Na sequência, Luz Faliverne apresentou uma perspectiva latino-americana sobre o mesmo tema, com ênfase na necessidade de justiça racial, social e de gênero na construção dos indicadores globais de adaptação.

Faliverne é uma das articuladoras do projeto latino-americano Pocoa (“construção coletiva de indicadores de adaptação”), que propõe um sistema com quatro camadas: global, regional, desagregada e nacional. A primeira envolve até 100 indicadores globais, a segunda enfatiza a desagregação por sexo, raça e origem territorial, a terceira trata das vulnerabilidades regionais e a quarta busca coerência com os planos nacionais.

A assessora técnica da Direção Geral de Ação Climática da Cidade de Rosário chamou atenção para a importância da maturidade metodológica, sublinhando o papel das organizações sociais como guardiãs das informações. “É preciso entender como as diferentes entidades têm considerado os aspectos transformacionais e como se relacionam com as questões de justiça e igualdade e o que isso significa para os diferentes grupos étnicos”

Com experiência em negociações internacionais, Faliverne defendeu que informações circulem entre os negociadores para garantir que as dimensões de gênero, raça e território não sejam ignoradas.

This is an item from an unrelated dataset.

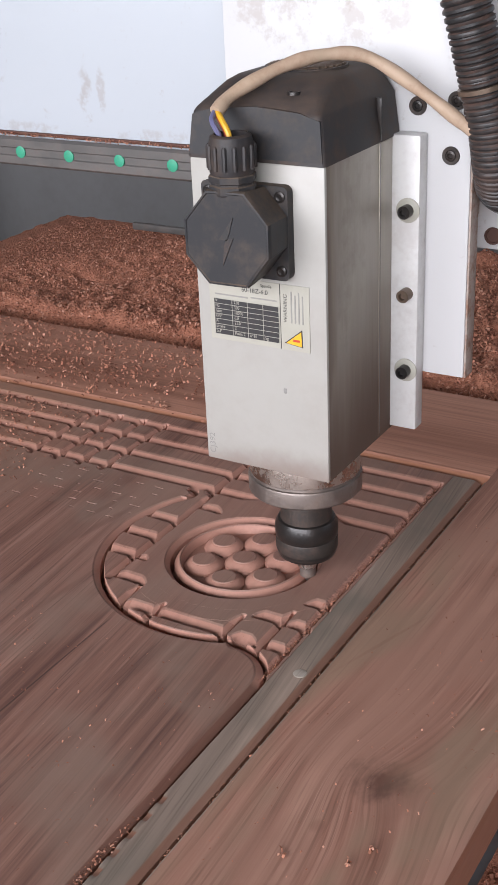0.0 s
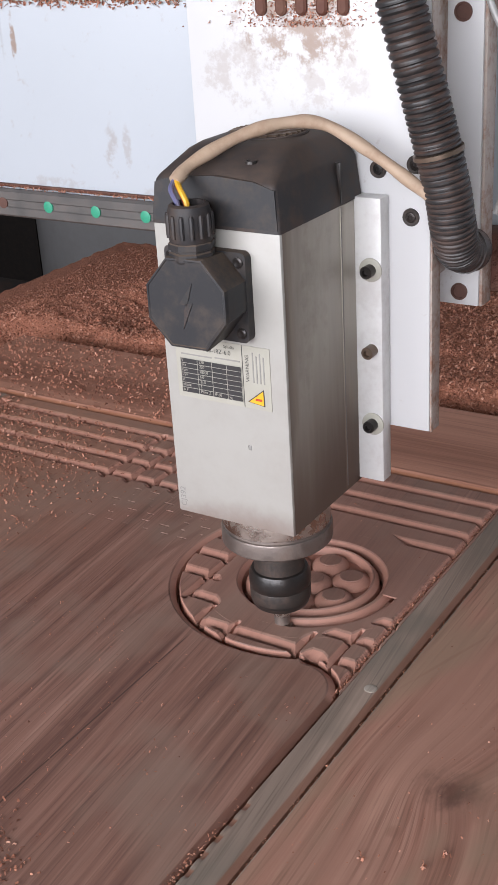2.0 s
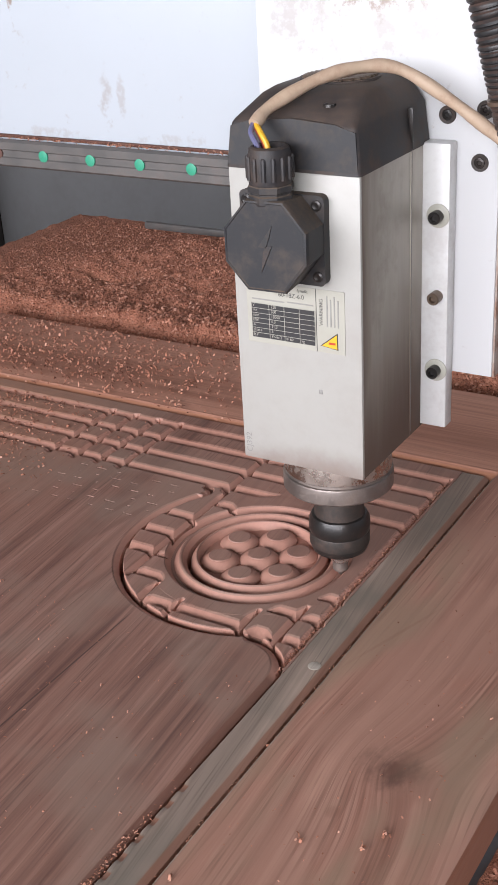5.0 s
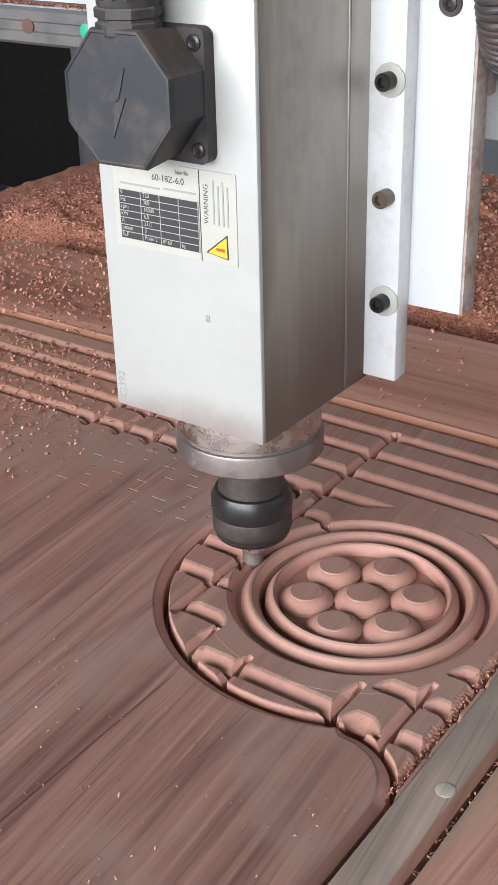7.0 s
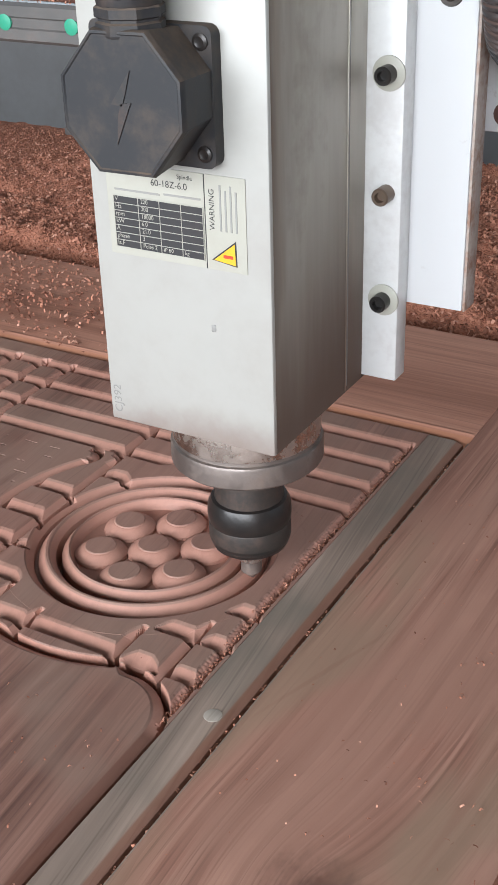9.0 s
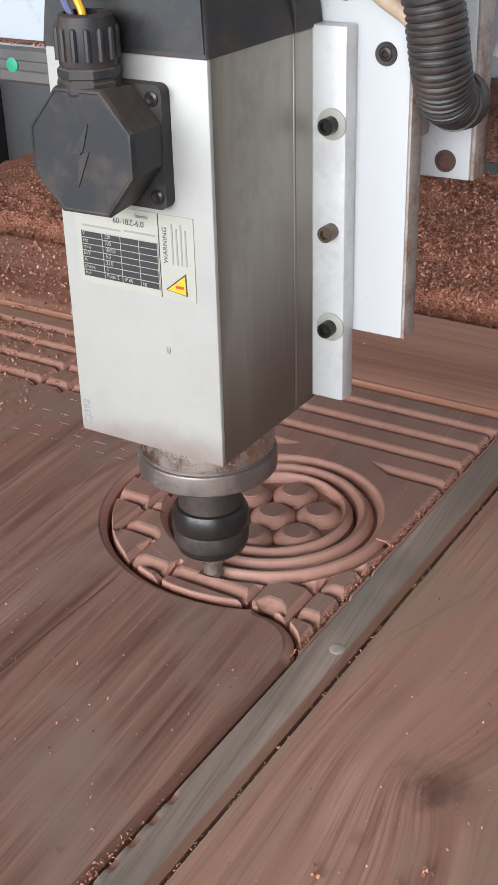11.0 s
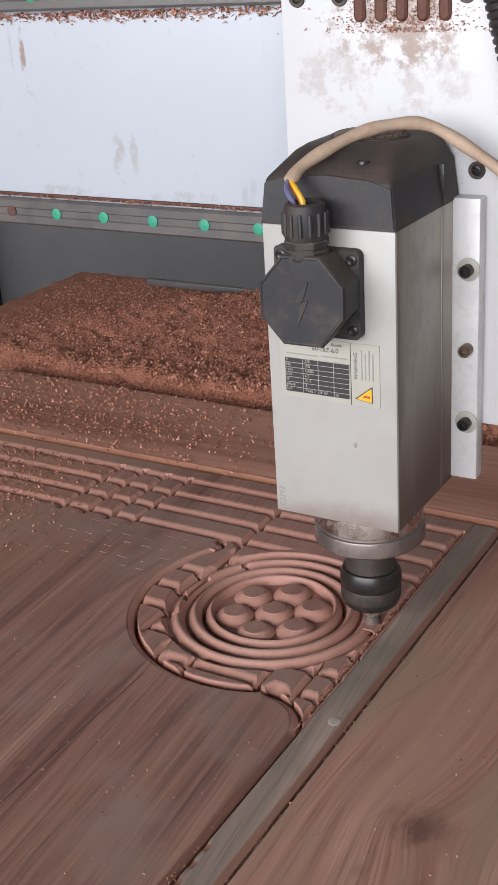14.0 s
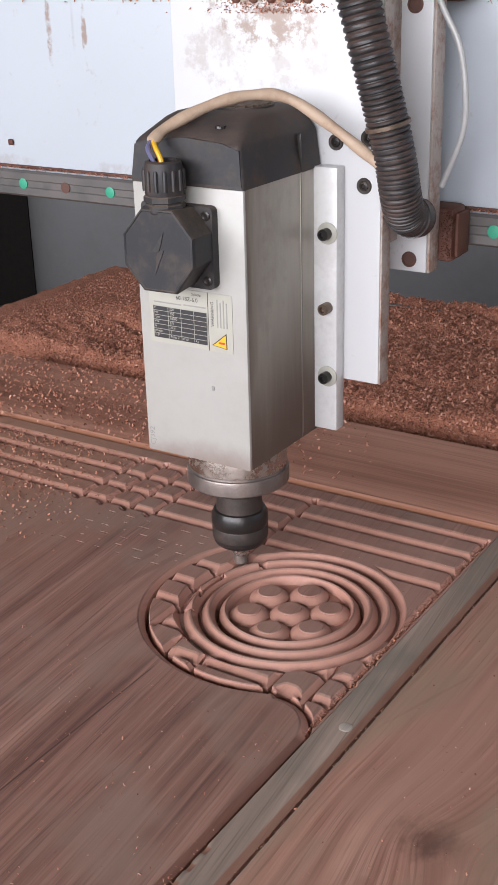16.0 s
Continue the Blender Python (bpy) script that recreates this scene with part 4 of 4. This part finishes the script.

Nesse sentido, ela sugeriu o intercâmbio de conhecimentos, informações e dados. “É preciso incumbirmos os comitês de informações em todos os outros órgãos a relatar as conclusões das negociações. Sabemos que se não tivermos a capacidade de colocar toda essa participação de diferentes órgãos, de mulheres, de grupos raciais, se não tivemos essa tecnologia, vamos perder essas informações.”

A especialista apontou ainda que a interseccionalidade deve ser a chave para integrar todas as questões ao mainstream climático. “O trabalho isolado em salas independentes não tem sido benéfico para diversos tópicos, pois tudo tem que ser trans versalizado.”

O evento promovido por Geledés evidenciou que a adaptação climática não é apenas um tema técnico. É um imperativo para o avanço de efetivas mudanças. E, como apontaram as painelistas, a construção de um futuro resiliente começa com a escuta atenta das vozes das populações historicamente silenciadas.